Будучи страстным поклонником опыта, Леонардо тем не менее требует его критической переработки интеллектом. Он стремится свести все многообразие действительности к типическим формулам, к обобщаю¬щим законам, к претендующим на нормативное значение правилам. Он считает необходимым предварительное знание теории. „Практика,— пишет он, — должна быть основана на хорошей теории". „Наука — капитан, практика — солдаты" (Lascientia ё il capitano ella pratica sono i soldati). Он прекрасно понимает, что опыт, хотя он и является единственным источником познания, далеко не исчерпывает последнего. „Природа полна бесчисленных причин (разумных оснований), которые никогда не были (выступали) в опыте" (La natura ё piena d'infinite ragioni che non furono mai in isperienza). Эти причины Леонардо ставит себе задачей сформулировать в виде числового закона. Его метод исследования таков: восходить от индивидуальных фактов к их причине. Но предварительно все факты должны быть тщательно проверены. „Прежде чем ты возведешь данный случай во всеобщее правило, испытай его два-три раза и посмотри, породят ли эксперименты аналогичные действия". И лишь после этого можно выводить закон, обосновывая его математическими доказательствами. Необходимость применения математики к любому научному исследованию — центральное место всей леонардовской методологии.

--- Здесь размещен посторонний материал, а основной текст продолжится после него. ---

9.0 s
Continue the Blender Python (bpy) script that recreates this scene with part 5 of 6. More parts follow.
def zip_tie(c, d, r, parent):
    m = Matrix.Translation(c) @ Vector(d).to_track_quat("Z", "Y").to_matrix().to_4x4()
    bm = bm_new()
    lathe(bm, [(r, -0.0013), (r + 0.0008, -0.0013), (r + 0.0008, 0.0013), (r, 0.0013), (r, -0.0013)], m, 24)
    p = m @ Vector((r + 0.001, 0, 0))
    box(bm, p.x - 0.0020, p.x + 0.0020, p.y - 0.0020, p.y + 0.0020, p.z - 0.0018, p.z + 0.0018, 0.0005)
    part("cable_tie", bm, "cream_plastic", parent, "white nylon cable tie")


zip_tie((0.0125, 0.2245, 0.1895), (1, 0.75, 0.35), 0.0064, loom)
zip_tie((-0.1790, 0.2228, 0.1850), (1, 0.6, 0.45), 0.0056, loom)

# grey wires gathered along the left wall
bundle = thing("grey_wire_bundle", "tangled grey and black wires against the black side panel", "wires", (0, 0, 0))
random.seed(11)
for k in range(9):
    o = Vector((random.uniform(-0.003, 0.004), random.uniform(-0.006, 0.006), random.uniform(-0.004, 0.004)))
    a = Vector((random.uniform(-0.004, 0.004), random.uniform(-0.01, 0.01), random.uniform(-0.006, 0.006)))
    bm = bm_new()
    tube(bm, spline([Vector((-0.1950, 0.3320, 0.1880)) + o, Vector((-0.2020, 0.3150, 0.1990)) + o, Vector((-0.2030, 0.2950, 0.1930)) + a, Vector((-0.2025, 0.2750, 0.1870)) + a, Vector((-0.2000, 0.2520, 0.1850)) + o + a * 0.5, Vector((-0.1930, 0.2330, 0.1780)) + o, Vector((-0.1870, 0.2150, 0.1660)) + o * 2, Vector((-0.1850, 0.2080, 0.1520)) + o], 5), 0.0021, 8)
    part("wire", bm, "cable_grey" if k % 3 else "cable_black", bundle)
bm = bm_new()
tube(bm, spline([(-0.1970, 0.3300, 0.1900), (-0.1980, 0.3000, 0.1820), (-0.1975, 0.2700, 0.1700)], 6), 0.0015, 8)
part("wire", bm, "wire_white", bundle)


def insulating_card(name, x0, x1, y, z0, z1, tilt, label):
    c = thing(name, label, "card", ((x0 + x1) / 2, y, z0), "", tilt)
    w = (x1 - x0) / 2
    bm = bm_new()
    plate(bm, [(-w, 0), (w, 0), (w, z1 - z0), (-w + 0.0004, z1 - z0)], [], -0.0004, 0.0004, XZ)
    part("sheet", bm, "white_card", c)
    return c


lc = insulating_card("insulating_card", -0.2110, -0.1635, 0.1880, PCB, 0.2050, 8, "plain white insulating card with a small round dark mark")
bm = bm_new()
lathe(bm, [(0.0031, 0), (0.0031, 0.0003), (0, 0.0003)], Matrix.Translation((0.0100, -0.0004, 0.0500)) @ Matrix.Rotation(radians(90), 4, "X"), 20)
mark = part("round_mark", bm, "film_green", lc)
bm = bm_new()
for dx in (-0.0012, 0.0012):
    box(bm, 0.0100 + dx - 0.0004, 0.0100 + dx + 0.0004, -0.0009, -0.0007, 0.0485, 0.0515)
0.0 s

Предвосхищая во многом Галилея, Леонардо утверждает, что  книга мироздания написана на „языке математики", восхищающей его своей „абсолютной точностью". „Нет достоверности там, где нельзя применить одну из математических наук, или у того, что не может быть связано с математикой" (п. 6 „Трактата о живописи"). „Пусть не читает меня и моих принципиальных исследований тот, кто не математик".